▶ [Task instructions]:
Without including any pictures, write out the listing below exactly.

--- Data lines ---

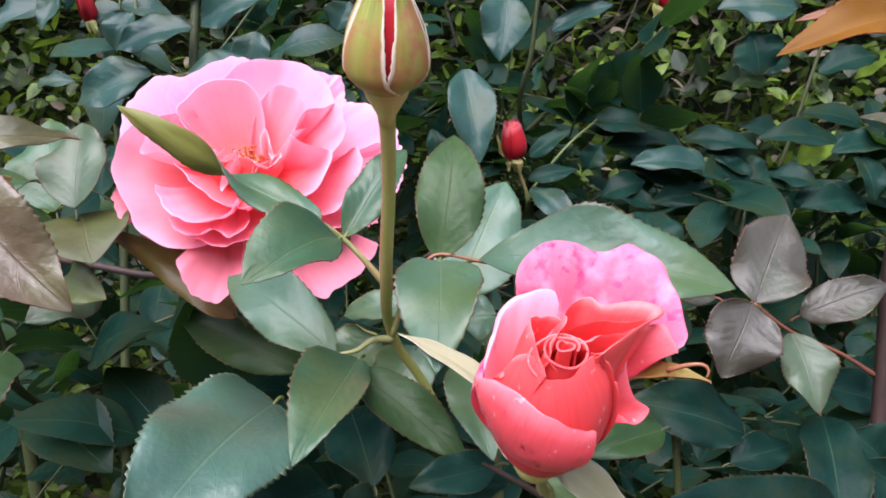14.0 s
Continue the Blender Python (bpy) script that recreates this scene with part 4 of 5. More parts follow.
# ---- half-open coral rose ----
half_open_shoot = thing("rose_shoot", (0.15, 0.2, 0.0), "rose shoot with a half-open coral flower", "rose", "rose shoots")
tube("stem", half_open_shoot, [(0.15, 0.2, 0.0), (0.15, 0.19, 0.4), (0.14, 0.15, 0.75), (0.1243, 0.0950, 0.8935), (0.1195, 0.0850, 0.9127), (0.1180, 0.0780, 0.9196)], [0.005, 0.0045, 0.003, 0.0015, 0.0013, 0.0013], STEM_GREEN, 36)
coral = Frame((0.1165, 0.0705, 0.9260), (0.0017, -0.0255, 0.0290))
cup_ = lathe("flower", half_open_shoot, coral, [(1.3, -10), (2.2, -8), (4.2, -5), (5.2, -2), (5, 0), (3, 2)], HIP, label="half-open coral rose with a tight spiral heart")
# tight rolled heart
rolled_petal(cup_, coral, 40, 430, 0.4, 1.7, 38.3, 37.9, PETAL_CORAL, seed=50)
rolled_petal(cup_, coral, 330, 610, 2.1, 3.2, 37.7, 36.6, PETAL_CORAL, seed=51)
rolled_petal(cup_, coral, 560, 800, 3.3, 4.4, 36.9, 35.2, PETAL_CORAL, seed=52)
rolled_petal(cup_, coral, 755, 960, 4.4, 5.2, 35.6, 34.0, PETAL_CORAL, seed=53)
# coral petals closed round the heart
for k, (a0, a1) in enumerate(((-15, 60), (30, 150), (120, 215))):
    rim_petal(cup_, coral, [((6.5 - 0.4 * k) * math.cos(radians(a0 + (a1 - a0) * u)), (6.5 - 0.4 * k) * math.sin(radians(a0 + (a1 - a0) * u)), 30.5 + 1.5 * math.sin(math.pi * u)) for u in (0, 0.25, 0.5, 0.75, 1)], PETAL_CORAL, low=0, base=5, belly=(14 - 0.5 * k, 18), az=(a0, a1), seed=80 + k, curl=1.0, ruffle=0.6)
rim_petal(cup_, coral, [(-2.6, 23.1, 22.0), (-4.2, 25.5, 25.0), (-2.9, 29.8, 27.0), (0.9, 33.1, 28.5), (4.9, 33.8, 29.5), (9.1, 34.0, 29.5), (12.5, 33.0, 29.0), (16.9, 32.7, 28.5), (21.7, 34.0, 28.5), (25.2, 31.1, 28.0), (27.9, 27.6, 27.0), (28.8, 23.3, 26.0), (28.9, 17.2, 26.0), (28.1, 10.7, 27.0), (26.0, 6.6, 28.0)], PETAL_FADED, low=-2, base=5, belly=(12, 14), az=(112, 26), seed=65, ruffle=0.8, curl=5, cols=48, label="faded pink outer petal with small spots")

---

▶ [Written solution]:
14.0 s
Continue the Blender Python (bpy) script that recreates this scene with part 4 of 5. More parts follow.
# ---- half-open coral rose ----
half_open_shoot = thing("rose_shoot", (0.15, 0.2, 0.0), "rose shoot with a half-open coral flower", "rose", "rose shoots")
tube("stem", half_open_shoot, [(0.15, 0.2, 0.0), (0.15, 0.19, 0.4), (0.14, 0.15, 0.75), (0.1243, 0.0950, 0.8935), (0.1195, 0.0850, 0.9127), (0.1180, 0.0780, 0.9196)], [0.005, 0.0045, 0.003, 0.0015, 0.0013, 0.0013], STEM_GREEN, 36)
coral = Frame((0.1165, 0.0705, 0.9260), (0.0017, -0.0255, 0.0290))
cup_ = lathe("flower", half_open_shoot, coral, [(1.3, -10), (2.2, -8), (4.2, -5), (5.2, -2), (5, 0), (3, 2)], HIP, label="half-open coral rose with a tight spiral heart")
# tight rolled heart
rolled_petal(cup_, coral, 40, 430, 0.4, 1.7, 38.3, 37.9, PETAL_CORAL, seed=50)
rolled_petal(cup_, coral, 330, 610, 2.1, 3.2, 37.7, 36.6, PETAL_CORAL, seed=51)
rolled_petal(cup_, coral, 560, 800, 3.3, 4.4, 36.9, 35.2, PETAL_CORAL, seed=52)
rolled_petal(cup_, coral, 755, 960, 4.4, 5.2, 35.6, 34.0, PETAL_CORAL, seed=53)
# coral petals closed round the heart
for k, (a0, a1) in enumerate(((-15, 60), (30, 150), (120, 215))):
    rim_petal(cup_, coral, [((6.5 - 0.4 * k) * math.cos(radians(a0 + (a1 - a0) * u)), (6.5 - 0.4 * k) * math.sin(radians(a0 + (a1 - a0) * u)), 30.5 + 1.5 * math.sin(math.pi * u)) for u in (0, 0.25, 0.5, 0.75, 1)], PETAL_CORAL, low=0, base=5, belly=(14 - 0.5 * k, 18), az=(a0, a1), seed=80 + k, curl=1.0, ruffle=0.6)
rim_petal(cup_, coral, [(-2.6, 23.1, 22.0), (-4.2, 25.5, 25.0), (-2.9, 29.8, 27.0), (0.9, 33.1, 28.5), (4.9, 33.8, 29.5), (9.1, 34.0, 29.5), (12.5, 33.0, 29.0), (16.9, 32.7, 28.5), (21.7, 34.0, 28.5), (25.2, 31.1, 28.0), (27.9, 27.6, 27.0), (28.8, 23.3, 26.0), (28.9, 17.2, 26.0), (28.1, 10.7, 27.0), (26.0, 6.6, 28.0)], PETAL_FADED, low=-2, base=5, belly=(12, 14), az=(112, 26), seed=65, ruffle=0.8, curl=5, cols=48, label="faded pink outer petal with small spots")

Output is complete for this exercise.